Zardari is frank about the strength of the Taliban – “I’m sorry to say this but we are not winning” the war against extremists he told the US vice-president, Joe Biden, in 2009 – and his own limitations.
“I am not Benazir, and I know it,” he told the US ambassador after his wife’s death.
And he fears a fresh army coup. Zardari said he was concerned that Kayani might “take me out”, Biden reported to Gordon Brown during a meeting in Chile in 2009. Brown said he thought it unlikely.
The observations on Pakistan’s often beleaguered president are part of several portraits about prominent Pakistani politicians that are dotted with insight, colour and some surprises.

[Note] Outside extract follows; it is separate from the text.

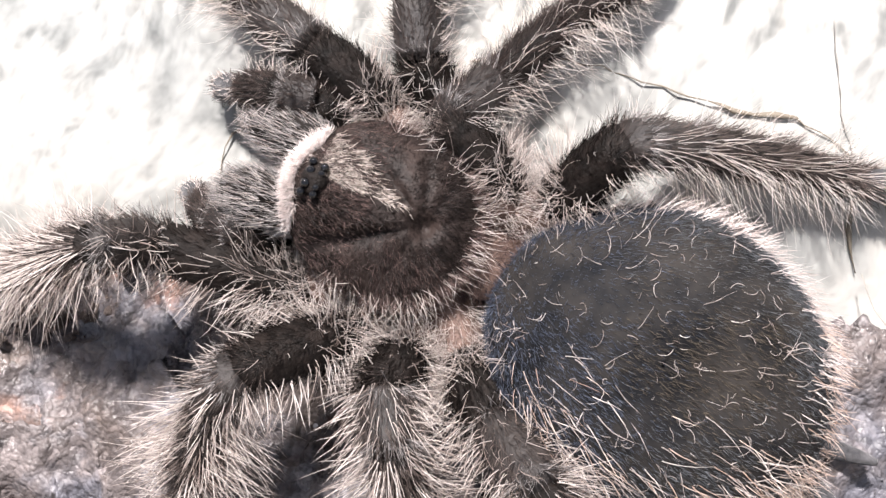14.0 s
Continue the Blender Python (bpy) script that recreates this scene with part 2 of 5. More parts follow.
M_REDLEAF = mat_skin("dark red dry leaf", (0.050, 0.009, 0.007), (0.12, 0.028, 0.020), 0.35, 400)
M_BROWNLEAF = mat_skin("brown dry leaf", (0.050, 0.036, 0.032), (0.19, 0.14, 0.12), 0.55, 900, 0.0, 0.0006)
M_STRAW = mat_skin("straw", (0.24, 0.145, 0.090), (0.58, 0.43, 0.31), 0.7, 1400, 0.0, 0.0006)
M_WHITE = mat_skin("white crust", (0.70, 0.68, 0.68), (0.90, 0.89, 0.88), 0.7, 900)
M_LICHEN = mat_skin("yellow lichen", (0.20, 0.11, 0.012), (0.60, 0.35, 0.04), 0.8, 900)
M_ORANGE = mat_skin("orange lichen", (0.50, 0.16, 0.03), (0.75, 0.45, 0.22), 0.8, 1500)
M_PETAL = mat_skin("pink dry petal", (0.10, 0.045, 0.045), (0.27, 0.15, 0.14), 0.5, 900)
M_MAUVE = mat_skin("greyish mauve dry petal", (0.10, 0.075, 0.075), (0.30, 0.23, 0.225), 0.55, 900)
M_OCHRE = mat_skin("ochre moss", (0.10, 0.070, 0.050), (0.33, 0.24, 0.16), 0.9, 900, 0.0, 0.0008)
M_LICHEN_WHITE = mat_skin("pale blue lichen", (0.20, 0.21, 0.27), (0.48, 0.49, 0.56), 0.85, 900)
M_GOLD_SHEEN_FUR = mat_hair("golden fur with painted sheen", (0.26, 0.205, 0.175), (0.86, 0.77, 0.70), 0.35, 0.1)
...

In November 2007 Maulana Fazlur Rehman, leader of the country’s most fiercely pro-Taliban religious party, hosted a jovial dinner for Patterson at which he sought her backing to become prime minister and expressed a desire to visit America.

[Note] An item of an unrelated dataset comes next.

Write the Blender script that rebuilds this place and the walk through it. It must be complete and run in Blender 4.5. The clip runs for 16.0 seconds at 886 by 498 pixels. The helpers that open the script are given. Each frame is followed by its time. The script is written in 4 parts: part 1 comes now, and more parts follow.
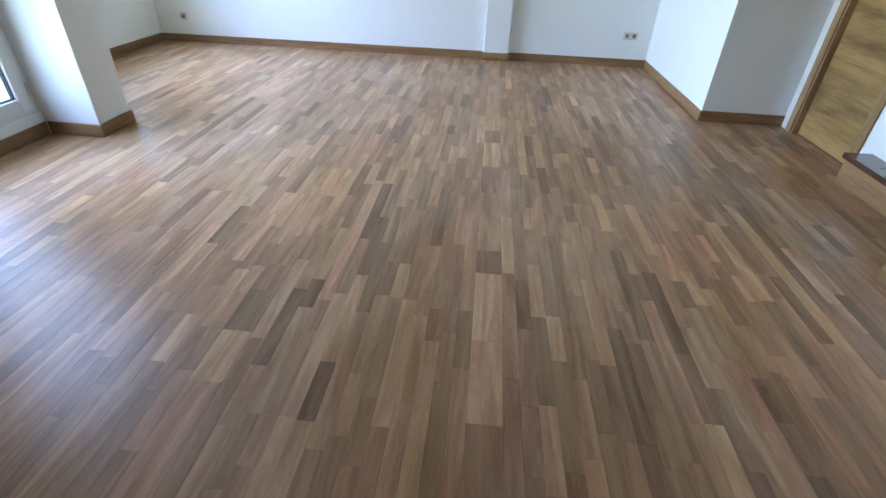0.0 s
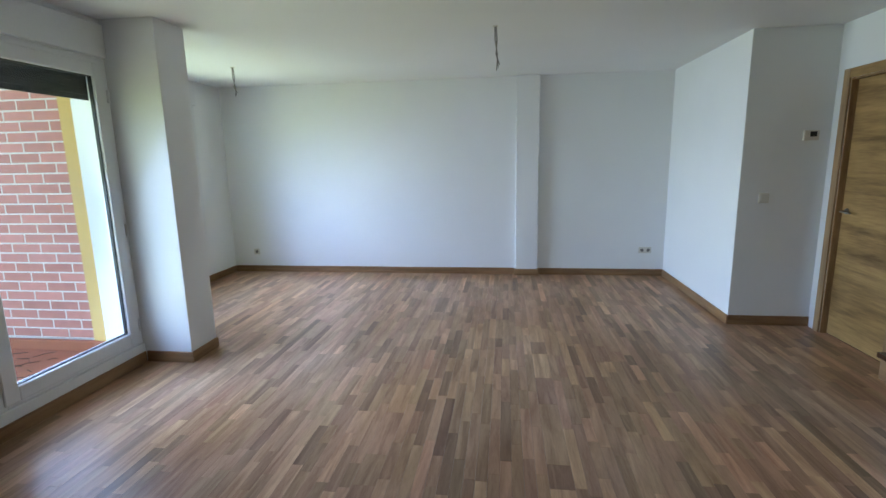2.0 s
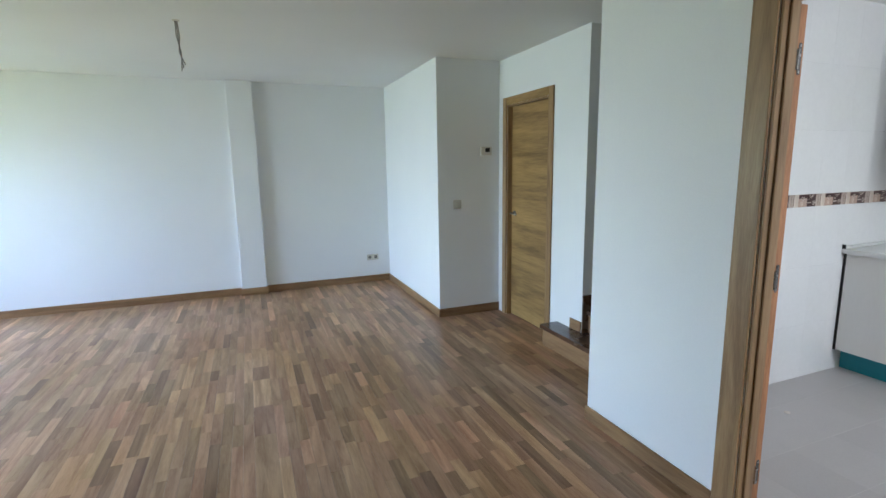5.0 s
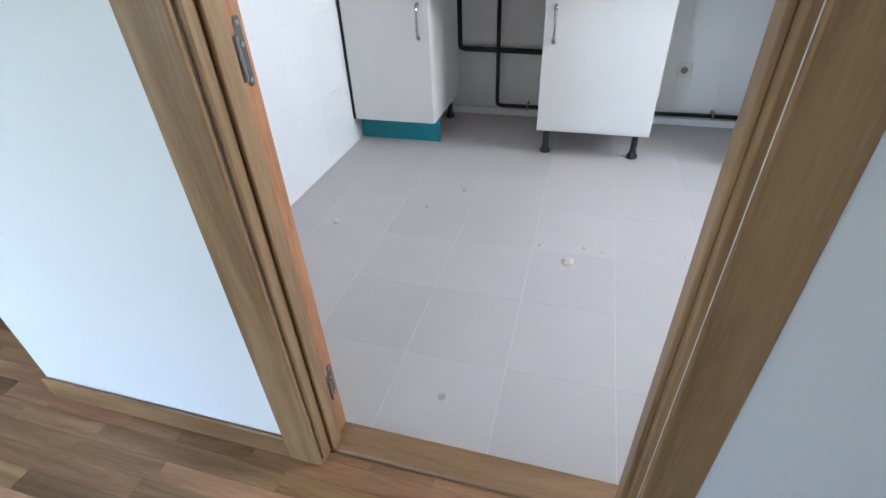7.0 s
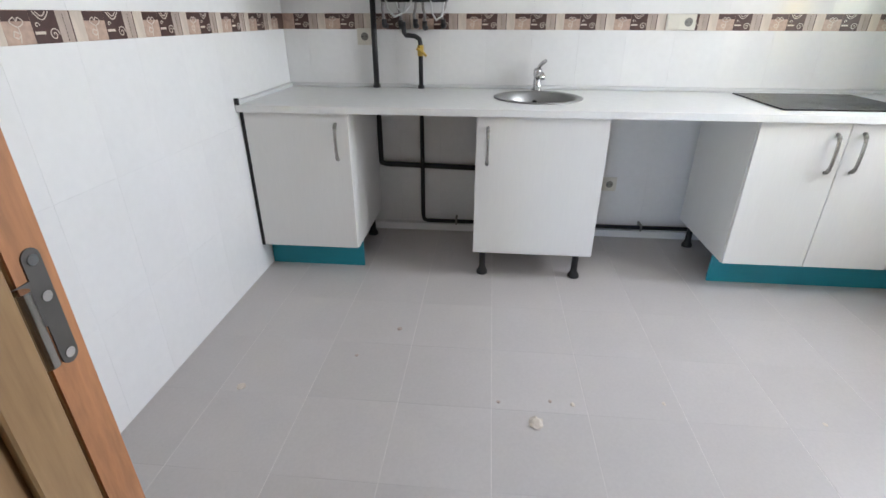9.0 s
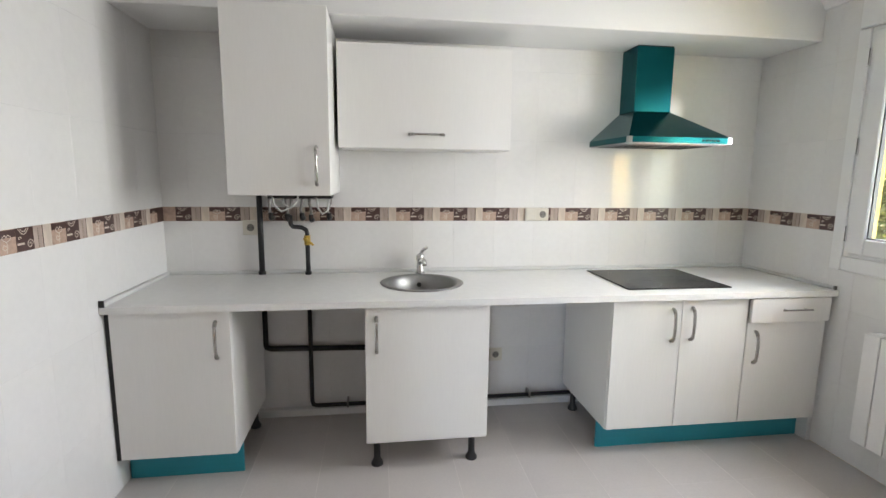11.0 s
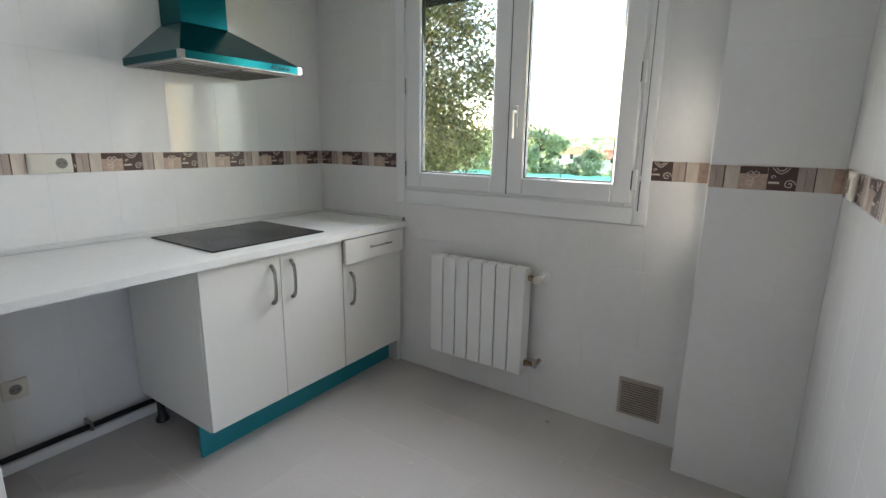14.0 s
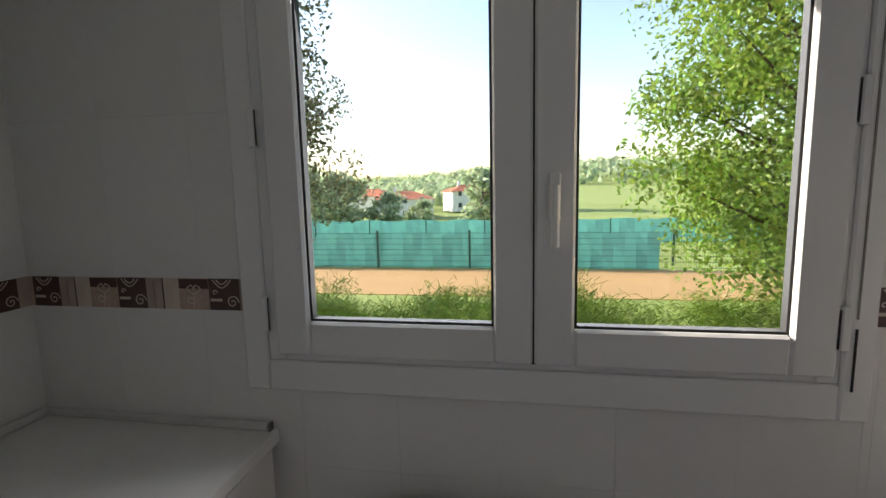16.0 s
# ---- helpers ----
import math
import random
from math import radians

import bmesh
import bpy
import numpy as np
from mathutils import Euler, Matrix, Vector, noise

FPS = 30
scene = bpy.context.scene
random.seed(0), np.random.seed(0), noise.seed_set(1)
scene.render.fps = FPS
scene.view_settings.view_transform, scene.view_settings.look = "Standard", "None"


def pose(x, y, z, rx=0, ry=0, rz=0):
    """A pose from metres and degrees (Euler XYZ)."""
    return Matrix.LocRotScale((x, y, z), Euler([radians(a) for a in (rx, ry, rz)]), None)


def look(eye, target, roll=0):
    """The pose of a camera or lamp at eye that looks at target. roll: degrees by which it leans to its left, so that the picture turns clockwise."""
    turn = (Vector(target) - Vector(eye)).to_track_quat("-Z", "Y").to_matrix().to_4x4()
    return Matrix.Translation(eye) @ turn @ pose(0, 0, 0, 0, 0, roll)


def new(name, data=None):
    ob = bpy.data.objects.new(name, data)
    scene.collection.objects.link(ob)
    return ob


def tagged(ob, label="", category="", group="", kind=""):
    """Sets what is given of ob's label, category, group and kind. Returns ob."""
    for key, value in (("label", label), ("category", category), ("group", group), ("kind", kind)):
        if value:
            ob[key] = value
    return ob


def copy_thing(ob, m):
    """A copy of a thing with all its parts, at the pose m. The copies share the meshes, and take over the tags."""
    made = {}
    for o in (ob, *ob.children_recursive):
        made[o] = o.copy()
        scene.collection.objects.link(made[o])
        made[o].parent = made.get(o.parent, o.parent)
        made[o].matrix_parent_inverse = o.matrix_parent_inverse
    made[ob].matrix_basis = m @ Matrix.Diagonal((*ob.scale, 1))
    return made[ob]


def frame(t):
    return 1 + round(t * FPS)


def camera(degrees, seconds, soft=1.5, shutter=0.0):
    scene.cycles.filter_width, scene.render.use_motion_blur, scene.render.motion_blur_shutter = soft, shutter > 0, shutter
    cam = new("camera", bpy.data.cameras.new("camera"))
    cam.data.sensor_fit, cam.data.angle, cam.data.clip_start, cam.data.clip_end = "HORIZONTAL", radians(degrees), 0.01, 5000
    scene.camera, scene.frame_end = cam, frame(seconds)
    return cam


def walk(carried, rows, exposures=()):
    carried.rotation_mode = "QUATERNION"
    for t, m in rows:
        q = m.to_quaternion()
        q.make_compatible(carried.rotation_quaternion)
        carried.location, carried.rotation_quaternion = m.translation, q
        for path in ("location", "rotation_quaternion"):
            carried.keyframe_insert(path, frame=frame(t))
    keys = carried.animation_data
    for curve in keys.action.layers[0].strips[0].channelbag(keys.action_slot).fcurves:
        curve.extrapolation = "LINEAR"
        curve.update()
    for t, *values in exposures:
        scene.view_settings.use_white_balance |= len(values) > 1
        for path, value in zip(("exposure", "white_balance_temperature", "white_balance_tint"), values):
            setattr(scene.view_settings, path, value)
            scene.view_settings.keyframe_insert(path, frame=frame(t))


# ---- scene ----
cam = camera(85.0, 16.0)
PATH = [
    (0, (-0.021, 0.35, 1.259), (-0.141, 2.009, 0.149), 2.4),
    (0.5, (-0.047, 0.23, 1.306), (-0.179, 1.991, 0.368), 1.4),
    (1, (-0.114, 0.187, 1.379), (-0.245, 2.04, 0.638), 0.6),
    (1.5, (-0.175, 0.145, 1.438), (-0.336, 2.066, 0.905), -0.4),
    (2, (-0.204, 0.067, 1.477), (-0.459, 2.017, 1.114), -1.1),
    (2.5, (-0.241, 0.006, 1.487), (-0.689, 1.935, 1.206), -1.1),
    (3, (-0.26, -0.041, 1.472), (-0.952, 1.823, 1.254), -0.3),
    (3.5, (-0.228, -0.025, 1.496), (-0.873, 1.856, 1.287), 0.1),
    (4, (-0.156, 0.016, 1.475), (-0.434, 1.988, 1.289), 0.5),
    (4.5, (-0.087, 0.054, 1.457), (0.132, 2.032, 1.252), -0.1),
    (5, (0.074, 0.139, 1.473), (0.804, 1.97, 1.137), -0.9),
    (5.2, (0.129, 0.177, 1.465), (1.064, 1.895, 1.052), -1.6),
    (7.3, (1.369, 0.877, 1.165), (2.909, 1.192, -0.072), -1.9),
    (7.5, (1.447, 0.92, 1.143), (2.981, 1.143, -0.12), -1.4),
    (8, (1.641, 1.024, 1.141), (3.204, 1.157, -0.1), -0.5),
    (8.5, (1.693, 1.028, 1.182), (3.362, 1.167, 0.09), -0.3),
    (9, (1.616, 0.984, 1.25), (3.41, 1.148, 0.381), 0.1),
    (9.2, (1.587, 0.964, 1.275), (3.424, 1.144, 0.505), 0.1),
    (11.3, (1.676, 0.985, 1.455), (3.627, 0.598, 1.248), -0.1),
    (11.5, (1.714, 1.028, 1.452), (3.625, 0.480, 1.232), 0.0),
    (12, (1.761, 1.103, 1.454), (3.537, 0.213, 1.222), -0.6),
    (12.5, (1.770, 1.067, 1.450), (3.367, -0.104, 1.173), -0.2),
    (13, (1.829, 1.100, 1.414), (3.259, -0.230, 0.983), 0.2),
    (13.5, (1.904, 0.949, 1.325), (3.207, -0.478, 0.808), 0.4),
    (14, (2.098, 0.75, 1.331), (3.187, -0.87, 0.896), 0.8),
    (14.5, (2.393, 0.582, 1.359), (3.184, -1.218, 0.992), 0.4),
    (15, (2.685, 0.345, 1.370), (3.272, -1.547, 1.092), 0.1),
    (15.5, (2.950, -0.019, 1.476), (3.412, -1.942, 1.176), -0.9),
    (16, (3.196, -0.370, 1.484), (3.546, -2.321, 1.215), -1.3),
]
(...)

“All important parties in Pakistan had to get the approval” of the US, said his aide Abdul Ghafoor Haideri. After the meeting Patterson commented on the mullah’s famously wily political skills. “He has made it clear that … his still significant number of votes are up for sale.”
The cables also highlight the contradictions of other prominent Pakistanis. Officials noted that Amin Fahim, a Bhutto supporter hoping to become prime minister, led a religious Islamic group “while enjoying an occasional bloody mary”.

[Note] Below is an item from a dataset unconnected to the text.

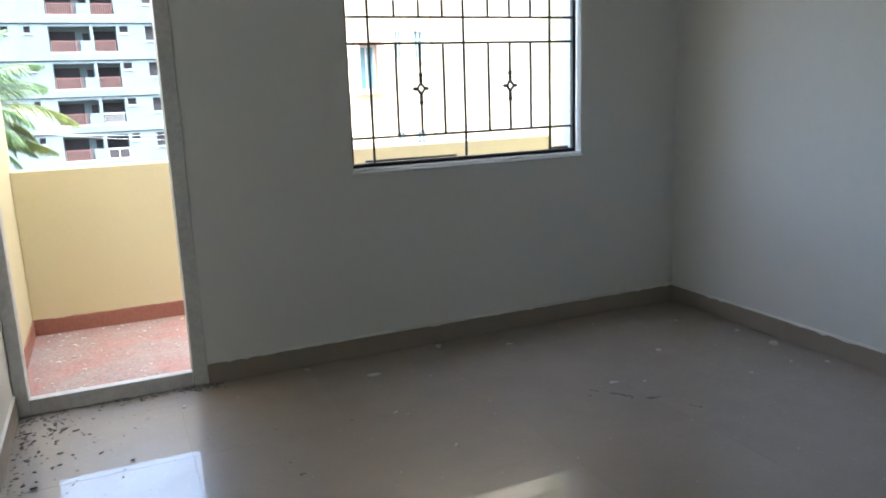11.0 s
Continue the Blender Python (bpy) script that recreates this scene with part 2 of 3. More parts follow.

The opposition leader, Nawaz Sharif had a “notoriously difficult personality” while his family is noted to have “relied primarily on the army and intelligence agencies for political elevation”.
America’s perceived influence on Pakistani power politics is a frequent theme. In a May 2008 meeting with a visiting American congressional delegation, Zardari said: “We won’t act without consulting with you.”
Sharif repeatedly told the US ambassador he was “pro-American”, despite his often critical public stance. He thanked the US for “arranging” to have Kayani appointed as army chief. “The best thing America has done recently,” he said.
“The fact that a former prime minister believes the US could control the appointment of Pakistan’s chief of army staff speaks volumes about the myth of American influence here,” the ambassador noted tartly afterwards.But some dispatches make it clear that the Americans do wield great clout. After General Pervez Musharraf resigned as president in 2008, ambassador Patterson pressed Zardari to grant him immunity from prosecution. “We believed, as we had often said, that Musharraf should have a dignified retirement and not be hounded out of the country,” she said.
The US – and Kayani – worried that Zardari would renege on his word. “Zardari is walking tall these days, hopefully not too tall to forget his promise to Kayani and to us on an immunity deal,” wrote Patterson.
If Zardari didn’t protect Musharraf then it would make him look bad. “I have to bring the army along with me,” he said, also noting that the delay “does nothing for Zardari’s reputation for trustworthiness”.
The notable exception to that US influence, however, is the former cricketer Imran Khan, who delivered a long lecture to visiting US politicians about the iniquities of US policy.
Welcoming the group at his grand home outside Islamabad, Khan hosted an “hour-long, largely one-sided, and somewhat uncomfortable conversation”.
To defeat the Taliban the US had to understand the “tribal character” of the militants, he said, and described the Pakistani drive against the Taliban in 2009 as “stage-managed” for US consumption.
There are apercus in the cables into the often inscrutable military leaders. Kayani is “direct, frank, and thoughtful” and has “fond memories” of time spent on a military training course in the US. It is also noted that “he smokes heavily and can be difficult to understand as he tends to mumble.” The Inter-Services Intelligence chief, Lieutenant General Ahmad Shuja Pasha, was “usually more emotional” than Kayani.
US diplomats also have a ringside seat to civilian wrangles. In February 2009 Zardari aide Farahnaz Ispahani said the president was “very unhappy” with the way the prime minister, Yousaf Raza Gilani, had “gone off the reservation”. In 2008 Zardari said Fahim “had spent most of the [election] campaign in Dubai (with his latest 22 year-old wife) and was simply too lazy to be prime minister”.
The cables also record embarrassing mistakes in the embassy’s efforts to manage its relationships with Pakistan’s power elite. Six months after his dinner with the ambassador, Rehman was less enamoured of US policy when the FBI issued a notice suggesting he had orchestrated a suicide bombing in Islamabad.
The embassy asked the FBI to urgently recall the notice – he had been confused with another man with a similar name. Rehman was a “frequent and co-operative interlocutor with post and professes his support for co-operation with the United States”, the request said.